Bernhard:Da bin ich mir nicht nur totsicher, sondern lebenssicher und das hat sogar die Wissenschaft festgestellt. Pass auf: Die Wissenschaft weiß heute, dass der Flügelschlag eines Schmetterlings in der Südsee am anderen Ende der Welt, in der Karibik, unter ganz bestimmten Voraussetzungen einen Hurrikan auslösen kann. Man nennt das den Butterfly-Effekt.
Hartmut:Ach komm hör auf …Das glaubt dir doch keiner…Schmetterling und Hurrikan…
Bernhard:Doch! Jede Kleinigkeit kann eine neue Wirklichkeit schaffen, auch wenn es viele nicht für möglich halten. Kaum zu glauben, aber die reine Wahrheit.
Hartmut:Soll ich dir was sagen…In vino veritas. Im Wein liegt die Wahrheit. Mit dieser Kleinigkeit könnten wir ja schon mal anfangen. Und wer weiß was daraus dann noch werden kann. Vielleicht sogar etwas ganz großes…so wie bei dem Schmetterling. Aber eins muss ich doch noch wissen. Was meinst du: wo finde ich denn nun das Schweißtuch der Veronika? In Manoppello, in Rom oder in Kornelimünster?

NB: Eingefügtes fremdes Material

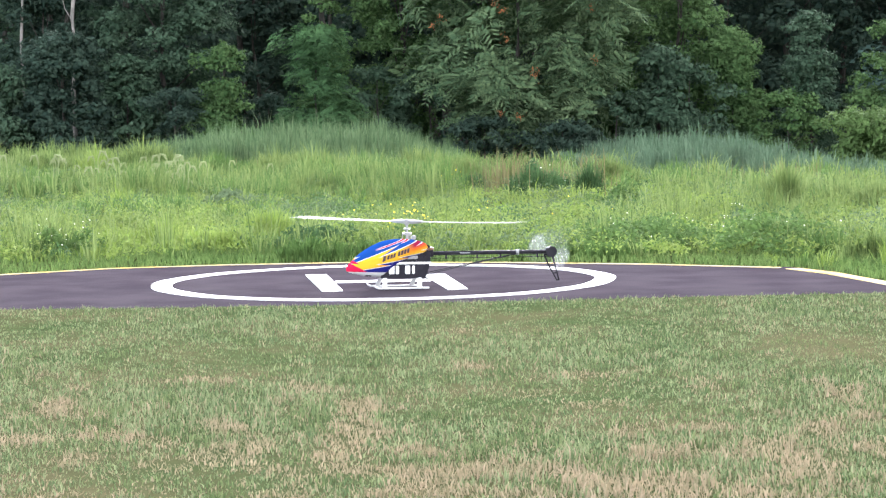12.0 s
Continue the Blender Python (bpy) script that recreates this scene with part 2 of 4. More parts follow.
def flame_paint():
    """Canopy paint: blue over yellow-orange flames over blue, white outlines, a red nose and a white chin."""
    m = bpy.data.materials.new("flame_paint")
    m.use_nodes = True
    n, l = m.node_tree.nodes, m.node_tree.links
    b = n["Principled BSDF"]
    co = n.new("ShaderNodeTexCoord")
    sp = n.new("ShaderNodeSeparateXYZ")
    l.new(co.outputs["Object"], sp.inputs[0])
    x, z = sp.outputs[0], sp.outputs[2]

    def f(op, p, q=0.0):
        t = n.new("ShaderNodeMath")
        t.operation = op
        for i, v in enumerate((p, q)):
            if isinstance(v, (int, float)):
                t.inputs[i].default_value = v
            else:
                l.new(v, t.inputs[i])
        return t.outputs[0]

    def ramp(v, stops):
        t = n.new("ShaderNodeValToRGB")
        t.color_ramp.interpolation = "LINEAR"
        e = t.color_ramp.elements
        while len(e) > 1:
            e.remove(e[-1])
        e[0].position, e[0].color = stops[0][0], (*stops[0][1], 1)
        for p, c in stops[1:]:
            k = e.new(p)
            k.color = (*c, 1)
        l.new(v, t.inputs[0])
        return t.outputs[0]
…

Bernhard:Ganz ehrlich…ich weiß es nicht.

Und zum Schluss die Frage an Sie: Kennen Sie sich in ihrer Westentasche oder meinetwegen auch Hosentasche aus? Schauen Sie doch mal dort ganz genau nach. Ich vermute mal, dort werden Sie dieses Schweißtuch eher finden als irgendwo sonst in der Welt… Und denken Sie dran: Die Legende erzählt eine Wahrheit; die erst durch Sie und mich Wirklichkeit werden muss, sonst glaubt sie keiner. Und damit das Wirklichkeit wird, damit andere zum Glauben kommen, deshalb sind wir getauft und gefirmt.